The emissions evaluation of interior paint, coatings and adhesives, as well as flooring, ceiling and wall systems and insulation, is a new LEED requirement for achieving the credit for low-emitting materials. Testing protocols for these materials are covered in the California Department of Public Health (CDPH) Standard Method for the Testing and Evaluation of VOC Emissions from Indoor Sources Using Environmental Chambers Version 1.1.
At present, Tnemec has nearly 20 products that have been emissions tested in accordance with CDPH Standard Method v1.1, explained Jennifer Gleisberg, CDT, LEED Green Associate, Market Manager – Architectural.
“We will continue to test products which we will use in the architectural market for environmental projects going forward,” Gleisberg shared. “At Tnemec, we are well prepared for LEED v4 becoming mandatory in October.”
Among the LEED v4 compliant coatings are several frequently specified products including Series 94-H20 Hydro-Zinc, Series 394 PerimePrime, Series 27WB Typoxy, Series 156 Enviro-Crete, Series 971 Aerolon Acrylic, Series 1028 and 1029 Enduratone, Series 1080 and 1081 Endura-Shield, Series 256 Excellathane, Series 297 Enviro-Glaze, Series 1224 Epoxoline WB, Series 115 Uni-Bond DF, Series 1070V and 1071V Fluoronar and more.
Each product was emissions tested by UL Environmental, a leading safety and certification company. Testing measured the emission rates of VOCs from product samples in tightly controlled environmental chambers over a period of 14 days (336 hours). A model was used to predict the concentrations of pollutants on inside air.

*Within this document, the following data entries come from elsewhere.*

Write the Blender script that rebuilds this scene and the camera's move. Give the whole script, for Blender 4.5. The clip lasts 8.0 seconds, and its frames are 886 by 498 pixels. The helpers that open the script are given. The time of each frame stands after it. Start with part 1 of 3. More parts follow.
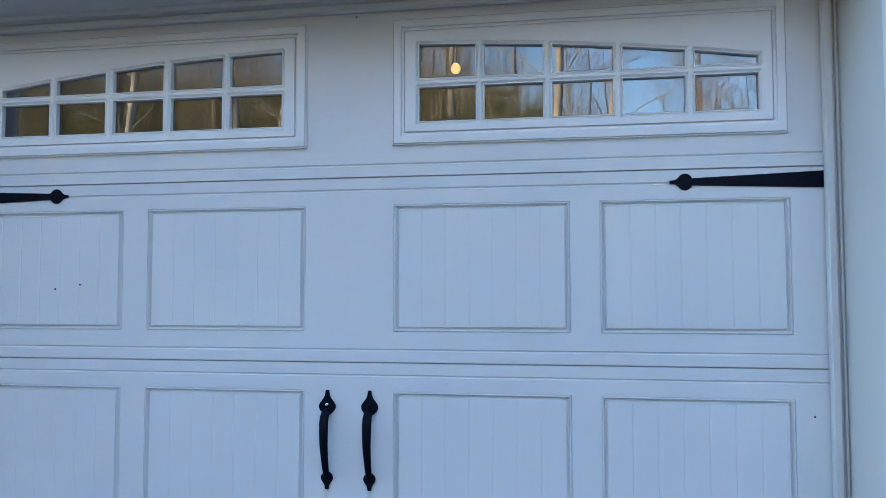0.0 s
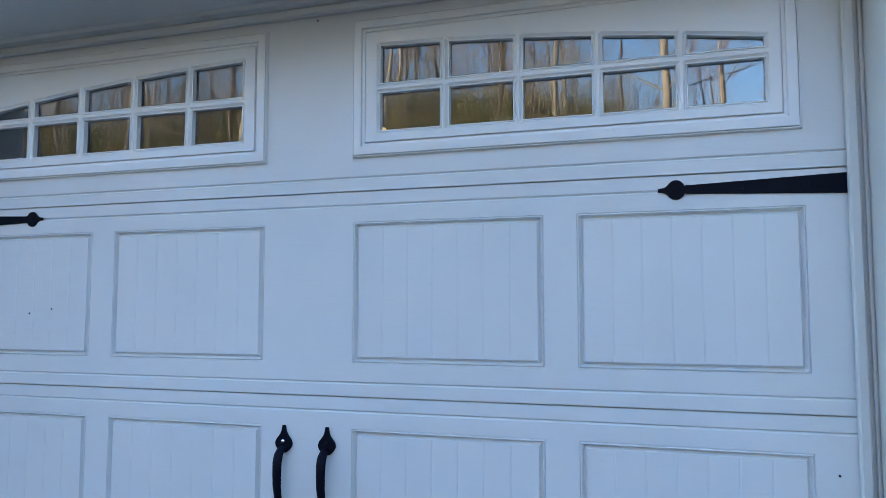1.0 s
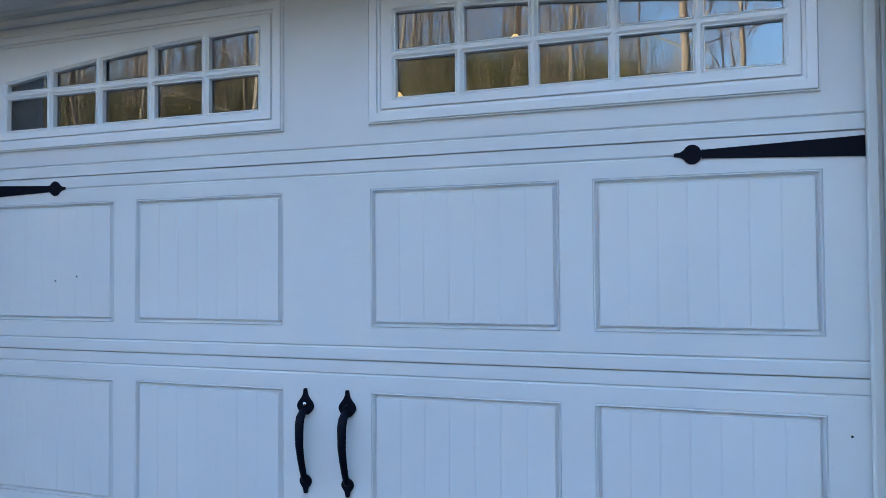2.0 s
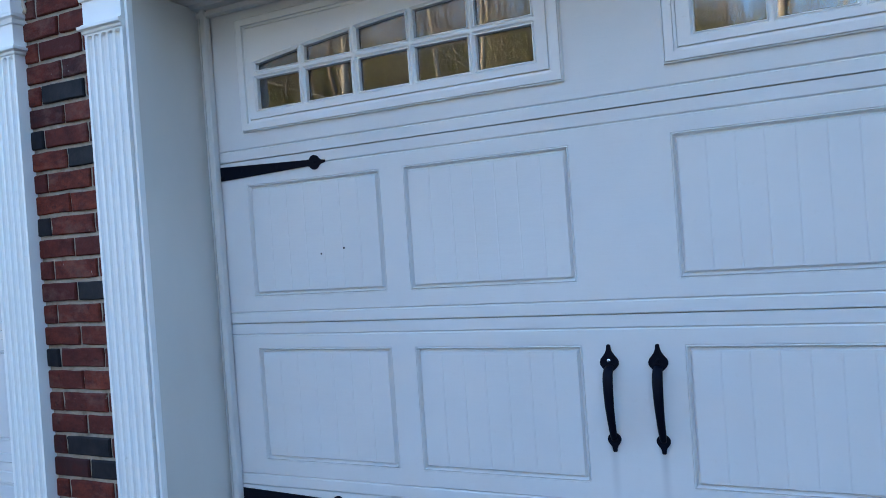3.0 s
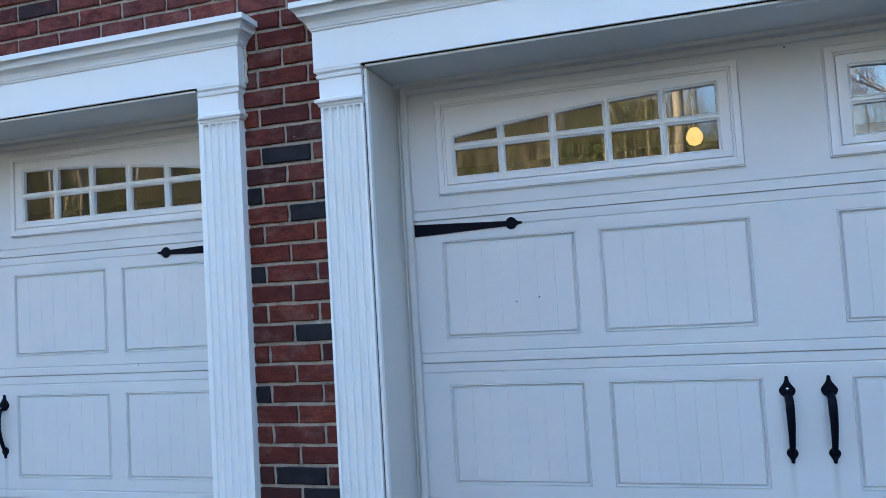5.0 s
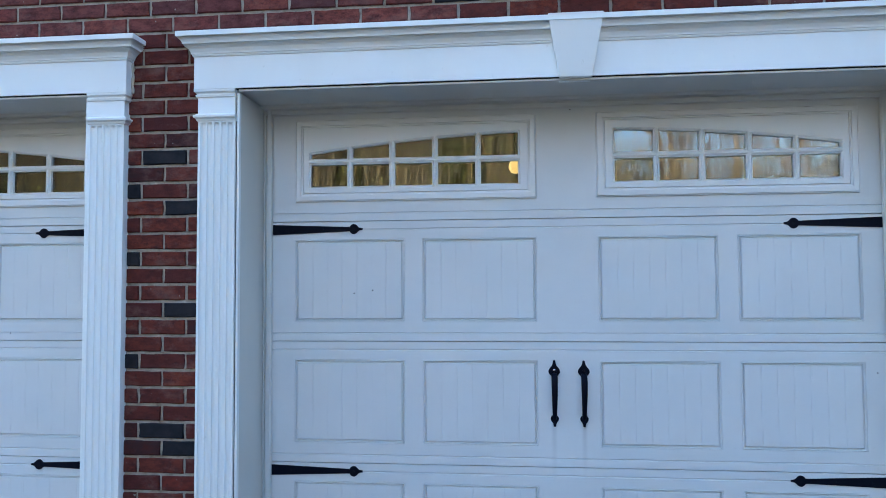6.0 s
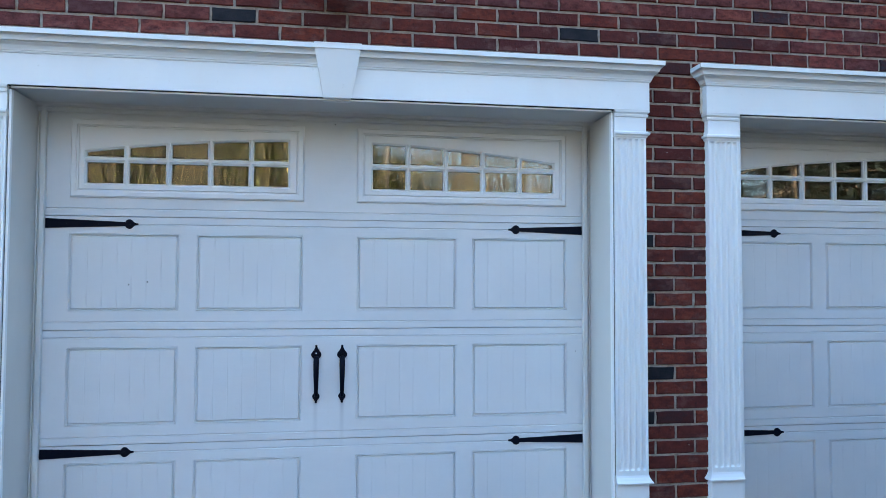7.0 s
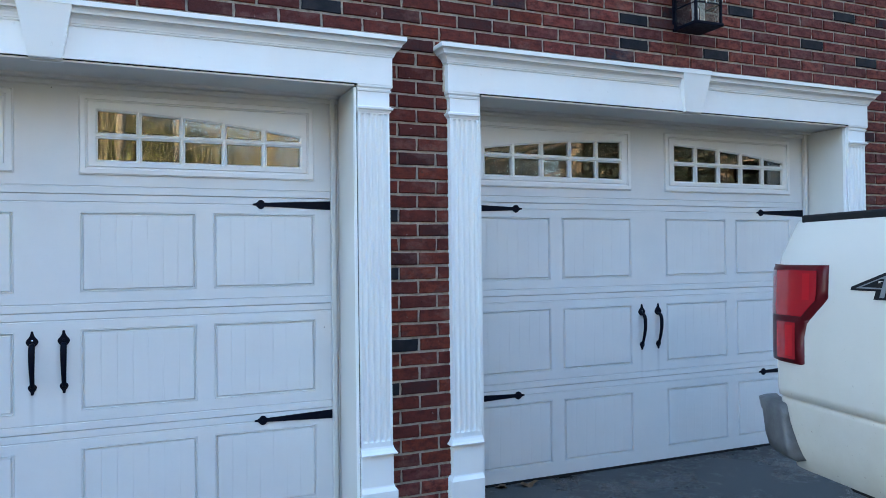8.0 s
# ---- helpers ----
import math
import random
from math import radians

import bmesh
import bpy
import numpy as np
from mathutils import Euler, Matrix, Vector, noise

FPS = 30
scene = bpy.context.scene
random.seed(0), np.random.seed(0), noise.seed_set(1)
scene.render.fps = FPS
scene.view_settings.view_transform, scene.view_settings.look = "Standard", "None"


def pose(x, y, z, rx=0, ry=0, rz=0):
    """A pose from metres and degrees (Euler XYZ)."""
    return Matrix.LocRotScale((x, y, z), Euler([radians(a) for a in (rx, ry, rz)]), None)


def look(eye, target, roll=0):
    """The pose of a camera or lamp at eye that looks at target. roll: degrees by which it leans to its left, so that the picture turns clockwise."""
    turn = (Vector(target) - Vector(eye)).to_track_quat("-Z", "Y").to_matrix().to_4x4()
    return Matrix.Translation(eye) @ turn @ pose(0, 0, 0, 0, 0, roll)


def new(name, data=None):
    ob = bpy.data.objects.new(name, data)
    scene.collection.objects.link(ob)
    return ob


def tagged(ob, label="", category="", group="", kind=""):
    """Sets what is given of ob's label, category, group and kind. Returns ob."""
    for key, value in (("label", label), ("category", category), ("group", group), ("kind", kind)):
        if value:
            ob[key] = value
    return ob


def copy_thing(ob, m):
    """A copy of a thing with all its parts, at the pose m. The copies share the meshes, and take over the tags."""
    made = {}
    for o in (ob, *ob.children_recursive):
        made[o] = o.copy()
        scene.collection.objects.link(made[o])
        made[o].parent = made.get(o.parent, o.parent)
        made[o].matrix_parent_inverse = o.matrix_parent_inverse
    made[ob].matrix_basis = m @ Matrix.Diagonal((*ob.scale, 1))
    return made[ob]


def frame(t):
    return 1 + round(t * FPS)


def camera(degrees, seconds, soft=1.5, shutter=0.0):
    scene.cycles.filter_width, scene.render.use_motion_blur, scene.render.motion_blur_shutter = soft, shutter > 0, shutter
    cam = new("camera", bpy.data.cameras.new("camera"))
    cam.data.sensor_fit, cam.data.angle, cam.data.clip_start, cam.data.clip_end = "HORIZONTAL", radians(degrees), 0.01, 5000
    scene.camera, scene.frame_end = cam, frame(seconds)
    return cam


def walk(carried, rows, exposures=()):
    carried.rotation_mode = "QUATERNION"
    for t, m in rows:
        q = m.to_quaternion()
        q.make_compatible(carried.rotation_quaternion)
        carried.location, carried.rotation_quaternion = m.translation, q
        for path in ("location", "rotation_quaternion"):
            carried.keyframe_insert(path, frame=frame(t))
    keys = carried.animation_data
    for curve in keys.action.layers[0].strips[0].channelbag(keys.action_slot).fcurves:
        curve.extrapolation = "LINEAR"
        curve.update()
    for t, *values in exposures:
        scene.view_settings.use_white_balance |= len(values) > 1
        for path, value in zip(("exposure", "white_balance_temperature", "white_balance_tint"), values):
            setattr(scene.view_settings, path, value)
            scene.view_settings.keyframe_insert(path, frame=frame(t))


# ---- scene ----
cam = camera(61.41, 8.0, soft=0.6)
PATH = [
    (0, (0.606, -2.087, 1.279), (0.289, -0.115, 1.384), -0.1),
    (0.5, (0.737, -1.878, 1.279), (0.306, 0.07, 1.426), -0.7),
    (1, (0.941, -1.779, 1.297), (0.334, 0.121, 1.453), -0.0),
    (1.2, (1.009, -1.782, 1.306), (0.341, 0.097, 1.466), -0.1),
    (2.3, (0.845, -1.82, 1.306), (0.2, 0.073, 1.307), -0.6),
    (2.5, (0.727, -1.848, 1.314), (0.046, 0.033, 1.293), -1.4),
    (3, (0.388, -1.945, 1.276), (-0.461, -0.134, 1.268), -4.1),
    (3.5, (0.093, -2.078, 1.294), (-0.83, -0.304, 1.323), -5.4),
    (4, (-0.1, -2.326, 1.296), (-0.983, -0.534, 1.382), -4.7),
    (4.2, (-0.161, -2.38, 1.296), (-1.011, -0.572, 1.392), -4.1),
    (5.3, (-0.461, -2.856, 1.329), (-0.894, -0.908, 1.453), -2.9),
    (5.5, (-0.433, -2.993, 1.317), (-0.793, -1.03, 1.439), -2.2),
    (6, (-0.19, -3.26, 1.311), (-0.406, -1.274, 1.409), -0.3),
    (6.5, (-0.075, -3.502, 1.323), (-0.047, -1.505, 1.427), 0.4),
    (7, (-0.029, -3.709, 1.301), (0.283, -1.735, 1.387), 0.2),
    (7.5, (0.113, -3.801, 1.317), (0.751, -1.906, 1.372), -0.1),
    (8, (0.283, -3.746, 1.295), (1.082, -1.913, 1.316), -0.7),
]
walk(cam, [(t, look(eye, target, roll)) for t, eye, target, roll in PATH],
     exposures=[(0.0, 3.05, 5650, 6), (2.5, 3.05, 5540, 6), (4.0, 3.13, 5740, 6), (6.0, 3.08, 5760, 5), (6.8, 3.18, 5800, 5), (8.0, 3.34, 6050, 5)])

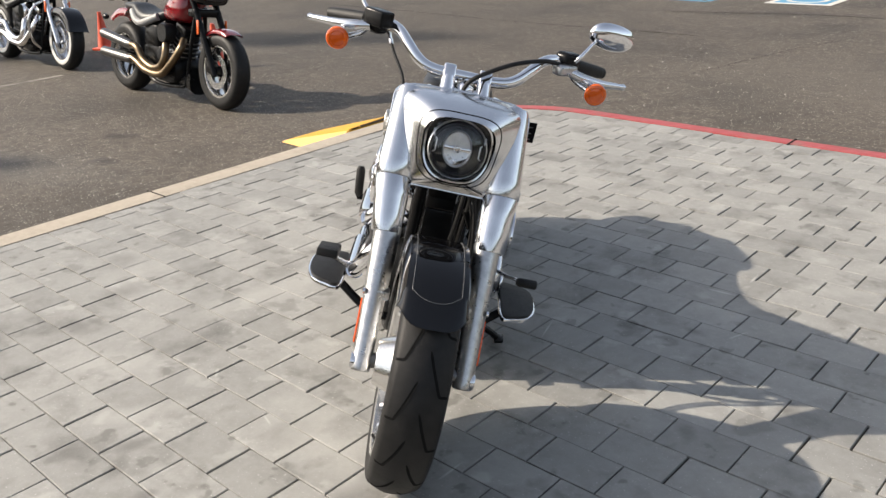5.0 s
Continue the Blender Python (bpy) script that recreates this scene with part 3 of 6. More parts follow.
# ---- the motorcycle: x ahead, y to its left, z up, standing upright at its own base ----
HEAD, LEANS, STEER, RAKE = -50.55, 13.6, 2.9, 30.0
BASE = (-1.2314, 3.6542, 0.003)
FA, RA = (1.680, 0.0, 0.325), (0.0, 0.0, 0.322)      # axles


def tyre(R, w, bead, n=120):
    """A plain round-shouldered tyre."""
    half = [(bead, 0.40), (bead + 0.008, 0.455), (bead + 0.03, 0.492), (bead + 0.052, 0.5), (R - 0.036, 0.487), (R - 0.027, 0.465), (R - 0.020, 0.43)]
    half += [(R - 0.020 * (u / 0.43) ** 2, u) for u in np.linspace(0.40, 0.0, 15)]
    prof = half + [(r, -u) for r, u in half[-2::-1]]
    rings = [[(r * math.cos(a), u * w, r * math.sin(a)) for r, u in prof] for a in np.linspace(0, 2 * math.pi, n, endpoint=False)]
    bm = bmesh.new()
    rows = [[bm.verts.new(p) for p in r] for r in rings]
    m = len(prof)
    for i in range(n):
        a, b = rows[i], rows[(i + 1) % n]
        for j in range(m - 1):
            bm.faces.new((a[j], b[j], b[j + 1], a[j + 1]))
    bmesh.ops.recalc_face_normals(bm, faces=bm.faces)
    return bm


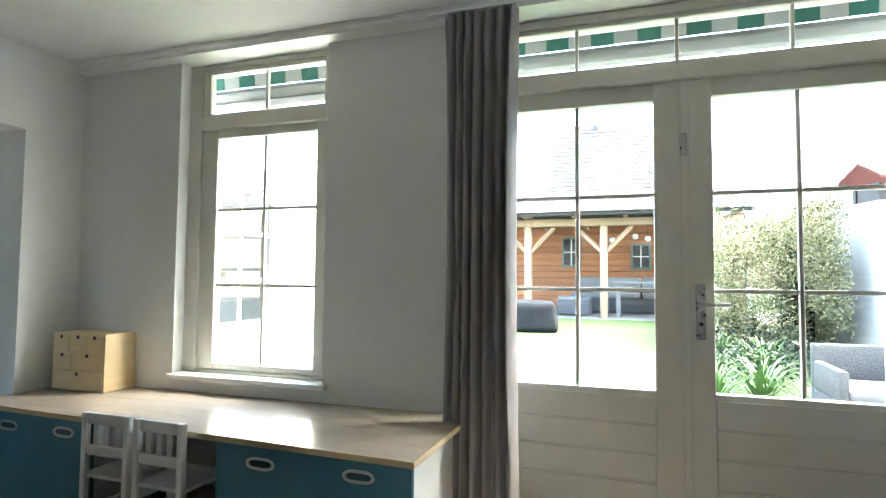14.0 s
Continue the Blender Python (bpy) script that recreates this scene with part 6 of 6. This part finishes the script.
awning(-0.6, 1.95, False)
awning(2.3, 3.85, True)

# neighbour's house behind the veranda
ho = thing("house", "neighbouring house with a steep grey tiled roof", "house", m=Matrix.Translation((0, 0, 0.4)))
part("wall", box(40.0, 48.0, -2.0, 5.6, 0, 4.2), M_BRICK, ho, smooth=0)
prism([(39.4, 4.1), (44.0, 10.5), (48.6, 4.1)], -2.2, 5.8, axis="y", bm=(bm := bmesh.new()))
roof = part("roof", bm, M_SLATE, ho, smooth=0)
sl = Vector((4.6, 0, 6.4)).normalized()
course = mesh_of("tile_course", box(-0.02, 0.02, -2.2, 5.8, -0.17, 0.17, 0.0), M_SLATE, 0)
for k in range(24):
    c = new("tile_course", course)
    c.parent = roof
    p = Vector((39.4, 0, 4.1)) + sl * (0.16 + 0.325 * k)
    c.matrix_basis = Matrix.Translation(p) @ Matrix.Rotation(math.atan2(4.6, 6.4) + 0.06, 4, "Y")
part("chimney", box(43.6, 44.4, 2.6, 3.2, 9.6, 11.3, 0.01), M_BRICK, ho)

# ---- oak planks ----
rnd = random.Random(2)
PW = 0.192


def plank_mesh(length):
    return mesh_of("plank", box(0.0, length - 0.002, 0.0009, PW - 0.0009, -0.0119, 0.0, 0.0006, 1), M_OAK, 0)


LENGTHS = [1.7, 2.0, 2.3, 2.6]
shared = {l: plank_mesh(l) for l in LENGTHS}
rows = int((4.848 + 0.92) / PW)
for r in range(rows + 1):
    y = -0.925 + PW * r
    if y + PW > 4.851:
        continue
    x = -0.24 - 0.117 * (4.5 - y) - 0.18
    stops = [(x, 10.2)]
    if y > 4.28:
        stops = [(x, max(x + 0.3, (4.5 - y) / 0.117 + 0.6)), (7.2, 10.2)]
    for a, b in stops:
        first = rnd.uniform(0.5, 1.8)
        while a < b - 0.01:
            l = min(first if first else rnd.choice(LENGTHS), b - a)
            first = 0
            me = shared[l] if l in shared else plank_mesh(l)
            pk = new("plank", me)
            pk.parent = floor
            pk.matrix_basis = Matrix.Translation((a, y, 0))
            a += l
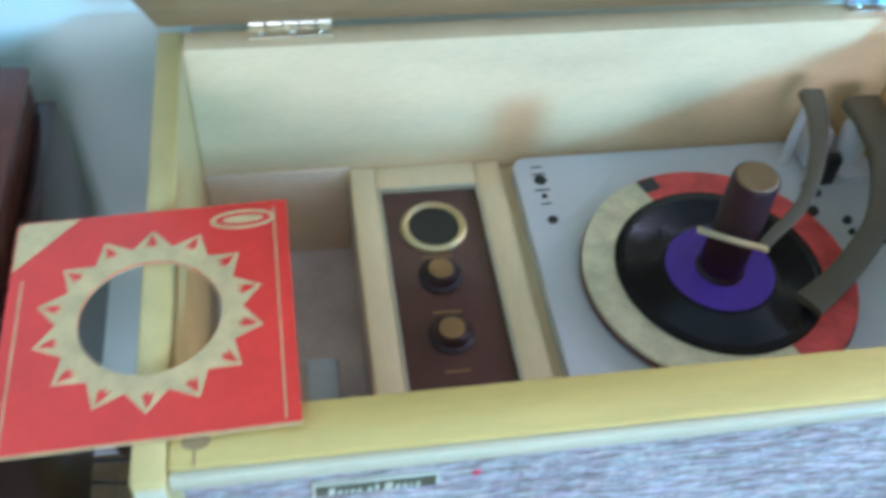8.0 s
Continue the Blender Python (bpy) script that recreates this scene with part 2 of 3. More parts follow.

“By working with suppliers to source the most environmentally preferable materials for its coatings, Tnemec has reduced the amount of solvent in its formulations,” Gleisberg confirmed. “The result is lower emissions without compromising the quality, durability and performance customers rely on.”
More than 90 products that have VOC content of less than 100 grams per liter are available from Tnemec, representing more than half of the company’s product line. These low-VOC coatings maintain their performance while complying with CARB and SCAQMD regulatory requirements.
Points toward certification are also available for Health Product Declarations (HPDs), which are part of the Materials and Resources (MR) credits in LEED v4. HDP credits can be achieved by using 20 different permanently installed products from at least five different manufacturers.
The intention of HPDs, as stated in LEED v4, is “to reward project teams for selecting products for which the chemical ingredients in the product are inventoried using an accepted methodology and for selecting products verified to minimize the use and generation of harmful substances.”
Gleisberg reported that Tnemec is actively working to incorporate the detailed product information required in HDPs with the intention of publishing declarations for a select grouping of products.
“Due to the number of raw materials Tnemec uses in finished products, this is a lengthy process which takes time to develop,” Gleisberg acknowledged.
Meanwhile, Tnemec coating consultants continue to drive change in the construction community with up-to-date knowledge of environmental regulations and green initiatives.
“Tnemec’s nationwide network of coating consultants is extremely knowledgeable when it comes to environmental issues,” Gleisberg asserted. “The company often assists customers in using the latest coating technologies aimed at reducing environmental impact, providing education on applicable regulatory requirements, and making specific product recommendations to help maximize a project’s sustainability.”
“Tnemec has always strived to offer high performance coating systems that meet the air quality management district requirements,” Gleisberg added. “We have been proactive throughout the evolution of indoor air quality standards, including the lead-up to LEED v4.”